- _INFORMATION SUPPLIED_:
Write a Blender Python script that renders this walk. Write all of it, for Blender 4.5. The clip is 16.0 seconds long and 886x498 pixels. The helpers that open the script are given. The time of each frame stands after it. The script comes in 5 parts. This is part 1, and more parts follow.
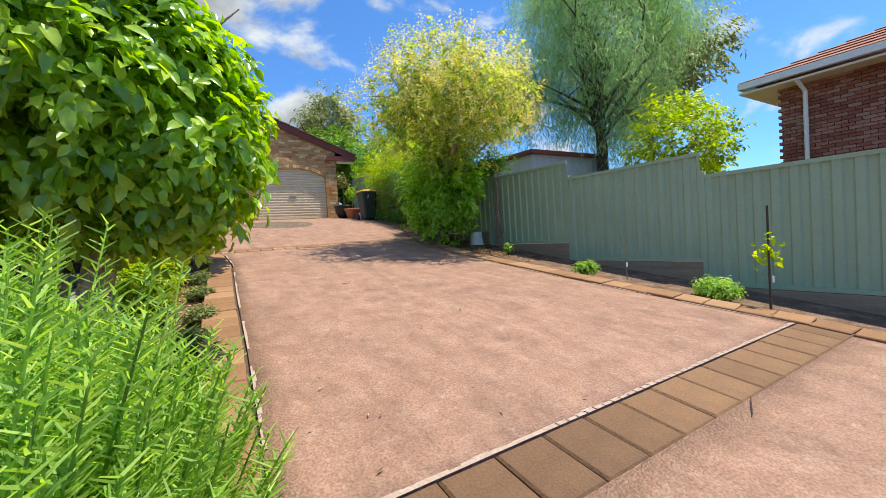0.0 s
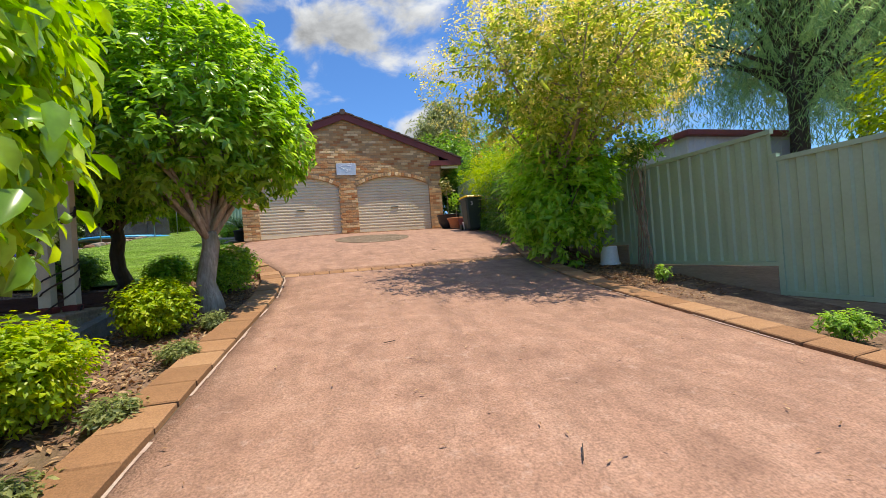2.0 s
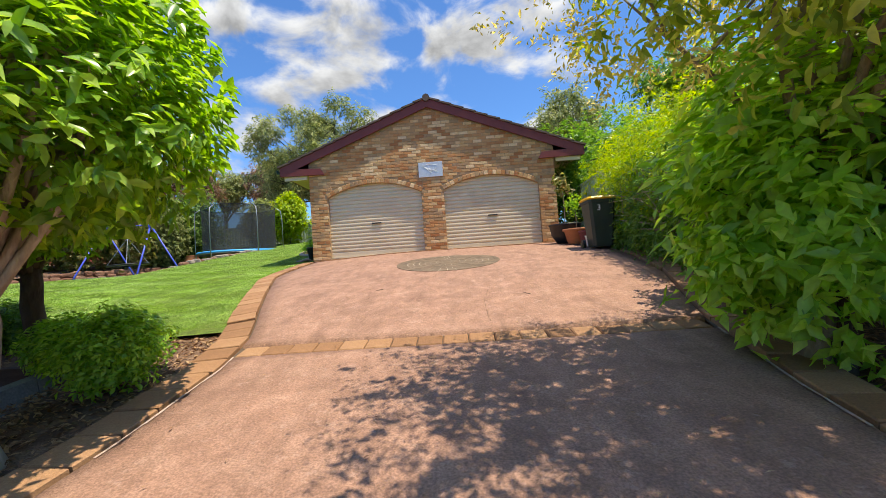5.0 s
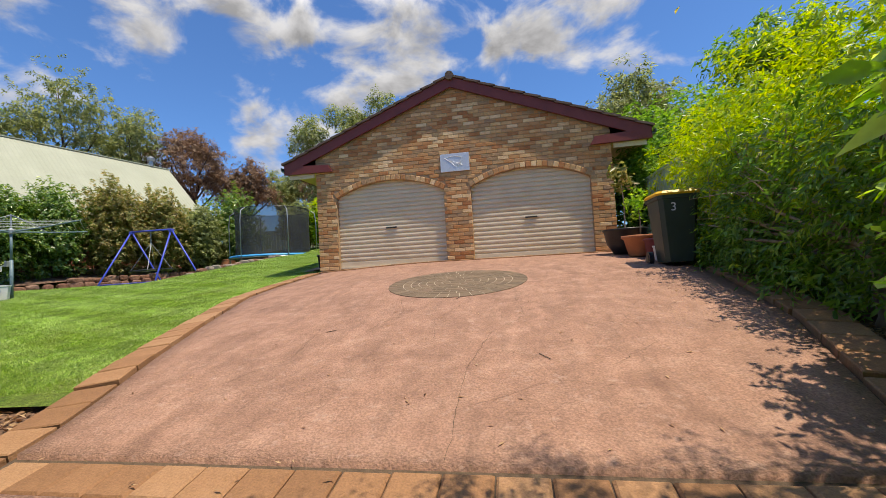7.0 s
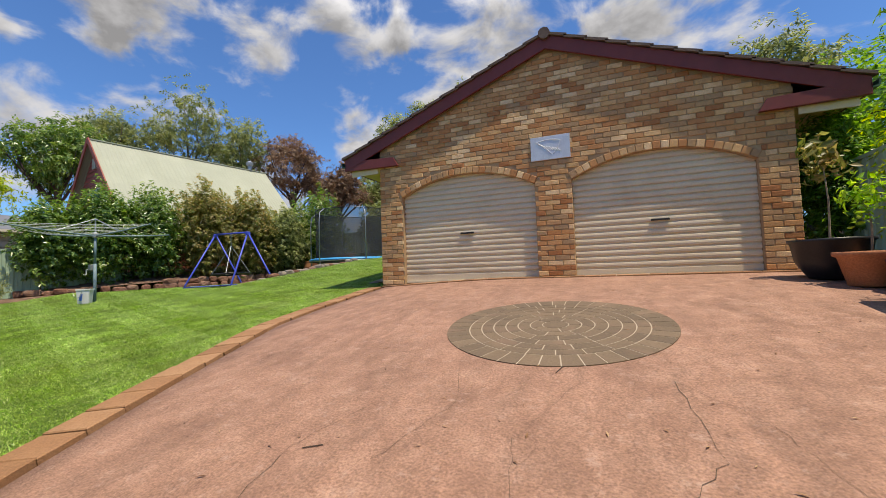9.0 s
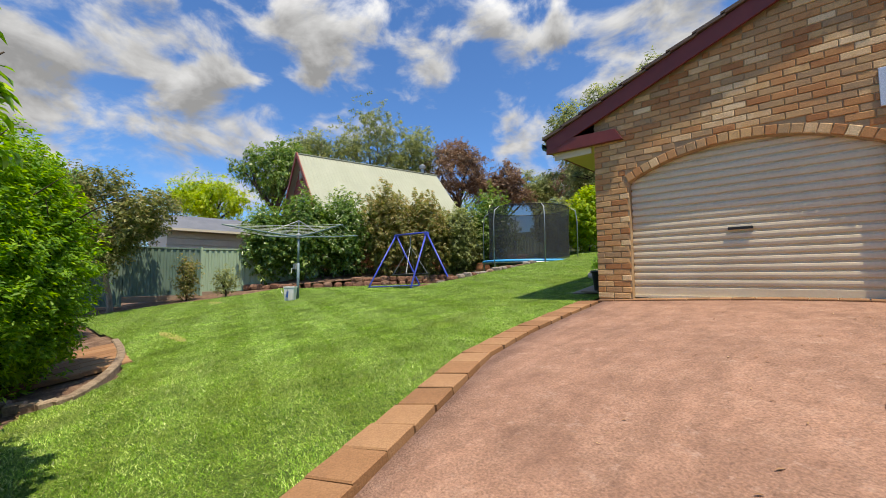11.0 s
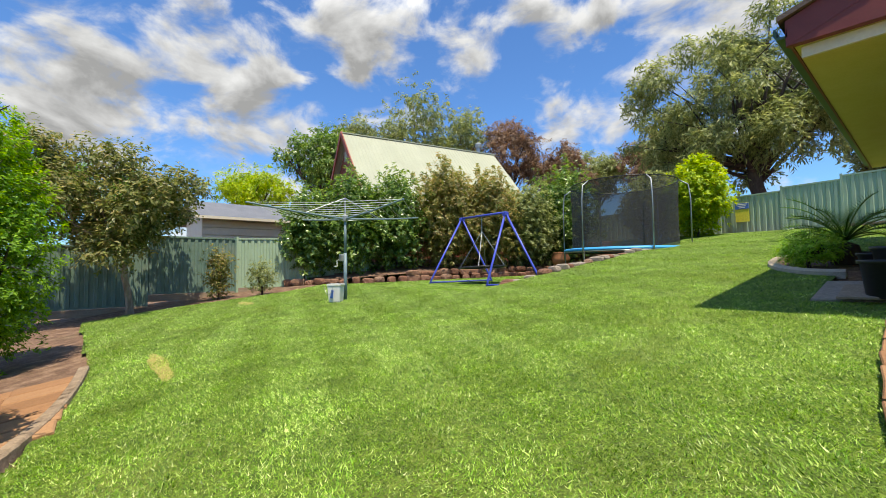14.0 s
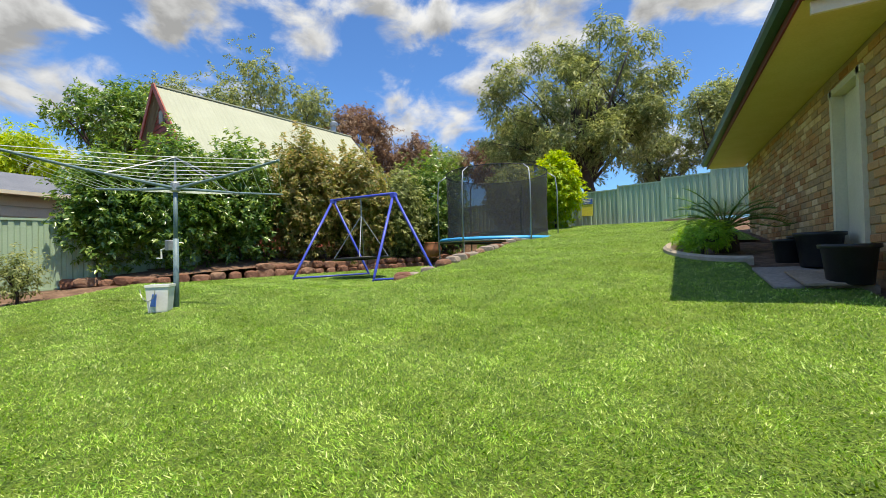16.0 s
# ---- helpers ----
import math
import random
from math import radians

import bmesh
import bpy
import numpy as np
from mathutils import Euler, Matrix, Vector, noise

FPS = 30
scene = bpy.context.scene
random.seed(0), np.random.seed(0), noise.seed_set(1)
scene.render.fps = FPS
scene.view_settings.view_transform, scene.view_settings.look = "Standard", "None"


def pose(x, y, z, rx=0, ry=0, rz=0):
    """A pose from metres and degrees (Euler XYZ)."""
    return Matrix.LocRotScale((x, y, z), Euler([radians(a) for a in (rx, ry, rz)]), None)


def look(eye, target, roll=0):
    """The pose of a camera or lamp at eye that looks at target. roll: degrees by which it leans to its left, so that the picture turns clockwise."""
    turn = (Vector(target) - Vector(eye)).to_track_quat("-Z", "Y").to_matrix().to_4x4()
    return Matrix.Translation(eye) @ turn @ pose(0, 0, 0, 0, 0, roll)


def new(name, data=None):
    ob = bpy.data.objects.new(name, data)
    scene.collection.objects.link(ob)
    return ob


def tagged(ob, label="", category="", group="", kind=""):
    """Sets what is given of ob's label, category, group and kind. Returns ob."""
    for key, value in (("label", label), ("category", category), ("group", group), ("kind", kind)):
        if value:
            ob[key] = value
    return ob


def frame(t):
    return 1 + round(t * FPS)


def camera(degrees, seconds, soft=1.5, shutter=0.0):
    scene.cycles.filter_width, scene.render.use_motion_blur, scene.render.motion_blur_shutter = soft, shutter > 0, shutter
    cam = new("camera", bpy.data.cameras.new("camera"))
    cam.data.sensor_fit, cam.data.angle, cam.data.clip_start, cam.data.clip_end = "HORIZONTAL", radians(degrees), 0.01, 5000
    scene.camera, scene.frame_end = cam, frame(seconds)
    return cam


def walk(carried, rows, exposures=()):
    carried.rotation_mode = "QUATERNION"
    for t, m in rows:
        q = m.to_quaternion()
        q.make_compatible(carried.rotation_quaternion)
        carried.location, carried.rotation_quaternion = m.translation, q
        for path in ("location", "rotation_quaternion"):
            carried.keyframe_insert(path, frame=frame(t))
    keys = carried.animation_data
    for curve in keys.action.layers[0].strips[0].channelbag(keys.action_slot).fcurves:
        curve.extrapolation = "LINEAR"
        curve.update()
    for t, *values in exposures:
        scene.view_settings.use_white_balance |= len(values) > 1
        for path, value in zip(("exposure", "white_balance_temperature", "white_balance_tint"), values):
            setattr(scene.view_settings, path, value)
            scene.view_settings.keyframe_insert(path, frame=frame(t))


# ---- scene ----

- _EXERCISE OBJECTIVE_: Find how many of the lines above have the word "target" in them. State only that number.

- _RESULT OF THE TASK_: 3